Il combinato disposto di una “web tax turistica” e di una “piattaforma nazionale di comunicazione e di e-commerce” è un’ottima proposta e di rilevante priorità. Non a caso la si trova già inserita nel Piano Strategico del Turismo (linee di intervento: B.1.1.-B.1.2.-B.1.3.-C.1.1.(punto a)-C.1.2.-C.1.3.(punto a)-C.3.1.-C.3.2.-C.3.3.-C.3.4.). Risolta la capestre questione del Parity Rate è necessario insidiare il duopolio americano che porta fuori dall’Italia circa 2 miliardi di € l’anno in provvigioni sulle prenotazioni. Come? Sono gli spagnoli di SEGITTUR ed i francesi di ALLIANCE-RESEAUX ad indicare la strada. L’Italia può fare meglio? Altre idee? Bene, avanti. Qualcuno ci ha provato senza successo, come me per esempio, al prezzo, fra l’altro, di un presunto conflitto di interessi. La ritenuta d’acconto del 20%, da applicare alle fatture che i nostri operatori turistici ricevono dalle Online Travel Agency (Booking, Expedia, Airbnb, etc…), permetterebbe di trattenere in Italia circa 400.000.000,00 di € all’anno. La si vuol chiamare web tax turistica? Lo si faccia.

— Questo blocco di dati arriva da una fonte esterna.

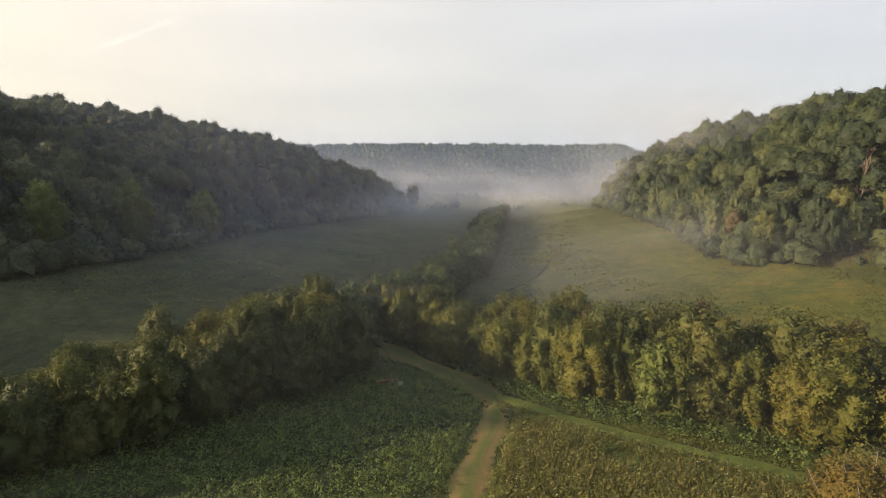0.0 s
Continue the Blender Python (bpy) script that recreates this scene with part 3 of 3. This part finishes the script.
crop = [sprig_arrays(100 + i, 16, 0.85, 0.36, 0.115, 0.7) for i in range(6)]
weed = [sprig_arrays(110 + i, 28, 1.3, 0.5, 0.09, 0.8) for i in range(6)]
dry_tufts = [joined([tuft_arrays(120 + i, 8, 1.0, 0.35, 0.035), sprig_arrays(150 + i, 5, 0.8, 0.3, 0.12, 0.6)]) for i in range(6)]
tussock = [sprig_arrays(140 + i, 7, 0.3, 0.5, 0.2, 0.5) for i in range(6)]
mound = [crown_arrays(145 + i, 0.45, 0.5, 12, 26, 0.15, 0.0, 0.5, 2, -0.6, 0.12, 1) for i in range(6)]
bulk("crop_plants", crop, sown(8, (-52, 7, 30, 72), 0.55, lambda x, y: (x < track_x(y) - 2.2) & (y < hedge_y(x) + 3) & (patch(x, y, 1.1) > -0.82), (0.5, 1.25)), LEAF_CROP, "low leafy green crop in a small field", "crop")
bulk("dry_weeds", dry_tufts, sown(9, (2, 45, 30, 56), 0.37, lambda x, y: (x > track_x(y) + 2.1) & (y < path_y(x) - 1.6) & (patch(x, y, 3) < 0.75)), LEAF_WEED, "tall dry grass and seeding weeds", "weeds")
bulk("green_weeds", weed, sown(10, (2, 45, 30, 58), 0.8, lambda x, y: (x > track_x(y) + 1.9) & (y < path_y(x) - 1.2) & ((y > path_y(x) - 6 - 3 * patch(x, y, 2)) | (patch(x, y, 3) > 0.4)), (0.45, 0.95)), LEAF_FOOT, "green leafy weeds beside the mown path", "weeds")
bulk("hedge_foot", weed, sown(11, (4, 56, 36, 70), 0.7, lambda x, y: (y > path_y(x) + 1.3) & (y < path_y(x) + 9) & (x > track_x(y) + 1.5), (0.8, 1.9)), LEAF_FOOT, "tall leafy weeds along the foot of the hedge", "weeds")
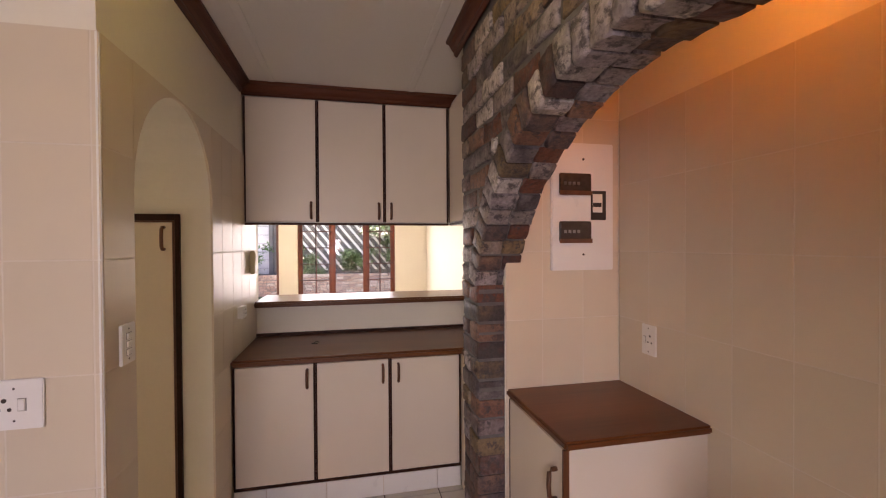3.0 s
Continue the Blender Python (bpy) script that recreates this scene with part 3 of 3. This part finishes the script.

Rincuora leggere della “non sufficiente e adatta formazione” in ambito turistico. È il capitale umano il principale fattore di competitività e l’Italia non sta facendo abbastanza per crescerlo, formarlo, introdurlo al mondo del lavoro. Mettere mano agli “Istituti Alberghieri Italiani” è una buona ipotesi. Nel realizzarla, si individuino i casi eccellenti (Romagna e Trentino Alto Adige/Südtirol) e i “college” diventino Scuole Superiori di Studi Turistici in grado di sostenere spin-off e nuove imprese dedicate alla valorizzazione e gestione del patrimonio culturale e immobiliare dello Stato.

Non è sensato abolire la tassa di soggiorno. Non le è per le casse dei Comuni italiani e per quanto, attraverso una puntuale riforma, si potrebbe realizzare con i relativi introiti. Interessante invece il fatto che non ci sia traccia della tanto mitizzata riduzione dell’IVA con buona pace delle Associazioni di Categoria che, ad ogni cambio di governo, insistono nel chiederla.

Fra gli annunciati e purtroppo non esplicitati “interventi in ambito di fiscalità e occupazione”, sarebbe utile che il nascente Governo dedicasse un apposito pacchetto di misure fiscali (flat tax permettendo) per incentivare: (i) le aggregazioni e le reti di impresa; (ii) le fusioni/incorporazioni fra società di gestione alberghiera; (iii) la separazione della gestione alberghiera dalla proprietà dell’immobile; (iv) le demolizioni e ricostruzioni ex-novo di hotel. Una buona misura, in “materia di occupazione”, potrebbe essere rappresentata dall’introduzione di benefici contributivi alle retribuzioni dei dipendenti di società di gestione di strutture alberghiere (in particolare quelle nate da fusioni/incorporazioni) purché assunti con contratto a tempo indeterminato. Data la stagionalità di alcuni servizi, un contratto di apprendistato pluri-datoriale permetterebbe a imprese e scuole di promuovere al meglio l’introduzione al mercato del lavoro dei più giovani.

Non avrebbe guastato leggere della purtroppo incompiuta riforma del Tax-Refund, di un pensiero sulla valorizzazione e riqualificazione dei distretti turistici, di investimenti strategici sul Piano della Mobilità (la nascita, per esempio, di una compagnia ferroviaria turistica italiana?) di raccolta e gestione dei dati (Osservatorio Nazionale del Turismo).